# START OF The input
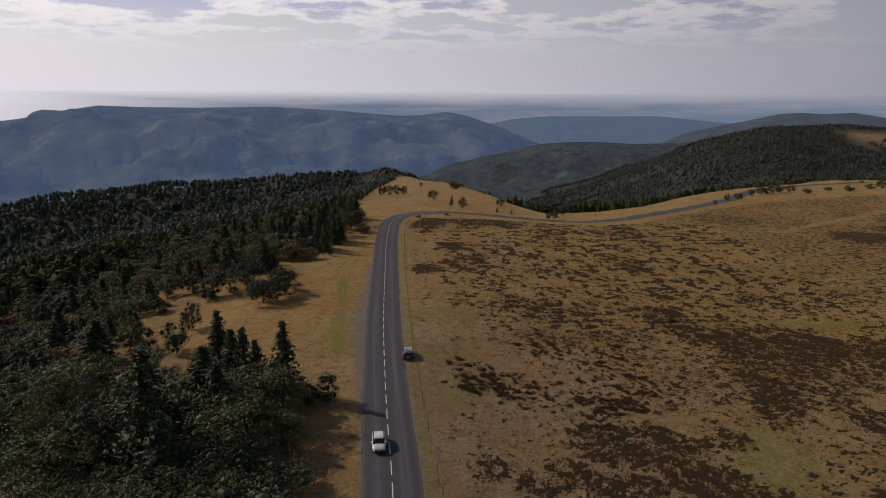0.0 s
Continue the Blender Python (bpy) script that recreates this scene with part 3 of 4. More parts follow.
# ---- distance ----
# the third colour of each ridge is painted haze, added as emission
M_RIDGE = make_backdrop("wooded ridge, haze painted in", (0.012, 0.020, 0.020), (0.078, 0.086, 0.076), (0.076, 0.120, 0.242), 1.0, 0.011)
M_RIDGE_FAR = make_backdrop("far ridge, haze painted in", (0.015, 0.02, 0.02), (0.03, 0.036, 0.034), (0.125, 0.185, 0.330), 1.0, 0.010)
M_RIDGE_EAST = make_backdrop("hill, haze painted in", (0.018, 0.022, 0.022), (0.045, 0.048, 0.044), (0.066, 0.088, 0.145), 1.0, 0.012)
M_RIDGE_MIDDLE = make_backdrop("wooded hill, thin haze painted in", (0.012, 0.016, 0.012), (0.050, 0.054, 0.046), (0.034, 0.044, 0.068), 1.0, 0.035)
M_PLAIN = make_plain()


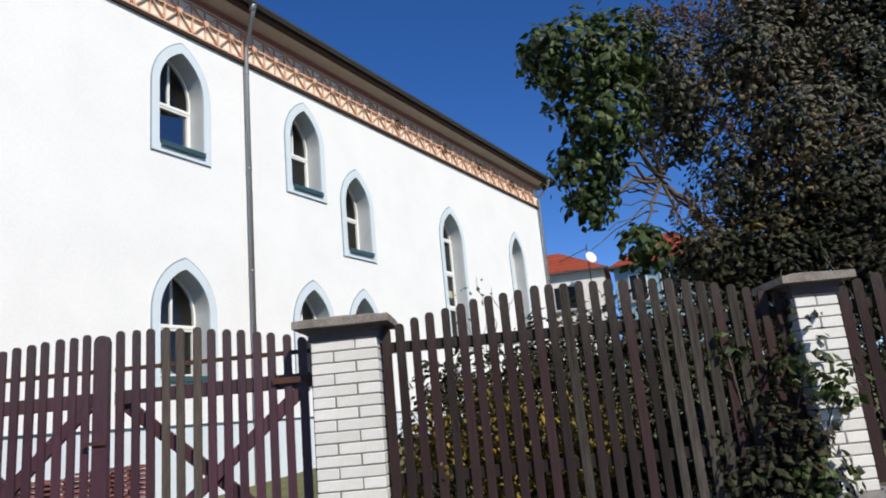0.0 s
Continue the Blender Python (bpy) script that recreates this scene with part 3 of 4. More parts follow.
# END OF The input
To be done:
An exact transcription of all the entries is required, without the pictures.

Task answer:
0.0 s
Continue the Blender Python (bpy) script that recreates this scene with part 3 of 4. More parts follow.
# ---- distance ----
# the third colour of each ridge is painted haze, added as emission
M_RIDGE = make_backdrop("wooded ridge, haze painted in", (0.012, 0.020, 0.020), (0.078, 0.086, 0.076), (0.076, 0.120, 0.242), 1.0, 0.011)
M_RIDGE_FAR = make_backdrop("far ridge, haze painted in", (0.015, 0.02, 0.02), (0.03, 0.036, 0.034), (0.125, 0.185, 0.330), 1.0, 0.010)
M_RIDGE_EAST = make_backdrop("hill, haze painted in", (0.018, 0.022, 0.022), (0.045, 0.048, 0.044), (0.066, 0.088, 0.145), 1.0, 0.012)
M_RIDGE_MIDDLE = make_backdrop("wooded hill, thin haze painted in", (0.012, 0.016, 0.012), (0.050, 0.054, 0.046), (0.034, 0.044, 0.068), 1.0, 0.035)
M_PLAIN = make_plain()


0.0 s
Continue the Blender Python (bpy) script that recreates this scene with part 3 of 4. More parts follow.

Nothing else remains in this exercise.